How to design a schema with reference

Description

I need to create a schema to be able to do vector search with auth restriction.
My current approch is
File

  • …file meta info
  • auth_code # to decide if the user has the permission to read the file

TextChunk

  • text
  • has_file # reference to file

And search is on TextChunk collection,the filter is like
Filter.by_ref(“has_file”).by_property(“auth_code”).contains_any([auth_code_list])

There could be 100k-1M files and the text chunk should be 20 to 50 times of the files.And some user could have permission on almost everyfile(but still need to be filter by auth_code).

Is this a good schema to use with this kinda situation?
Should I move the auth_code to TextChunk level? the reason I now put it in file is if to change the auth_code of a file I only need to update once on File.

Server Setup Information

  • Weaviate Server Version:
  • Deployment Method:1.24.1
  • Multi Node? Number of Running Nodes:
  • Client Language and Version: 4.5.1

Any additional Information

1 Like

Hi @shadowlin !

I think some tests would be better to determine the impact of storing this on File x on the chunk.

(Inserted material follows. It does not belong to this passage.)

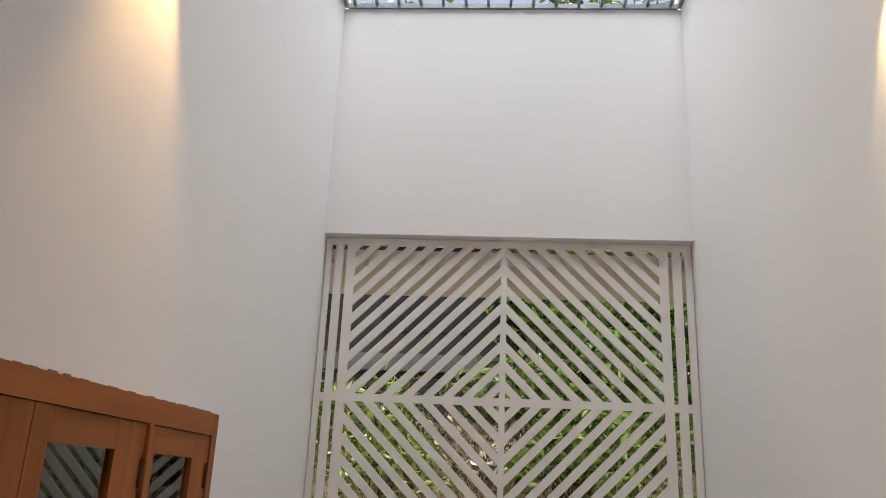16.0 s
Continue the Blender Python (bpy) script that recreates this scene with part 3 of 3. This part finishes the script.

While storing the auth_code on the File model is easier to manage changes, storing in the Chunk will not require the cross reference, so may be faster :thinking:

So what is the limitation of reference?

Filter.by_ref(“has_file”).by_property(“auth_code”).contains_any([auth_code_list])

if above filter will have like 10m or even more eligible text chunk. could it greatly impact the performance?

Is there any guide of how to use reference properly?

I don’t know the exact details on why and how it would impact, but considering that you will have a lots of auth_codes, the more you have, the more it will need to match your query for to start selecting the files you want to hit.

Not aware of some best practices on cross reference. I believe this would be an interesting scenario to compare:

  1. Cross reference of Auth codes
  2. Store the cross references on a File property, and filter directly on it.

Unfortunately I doesn’t have an answer for that :grimacing: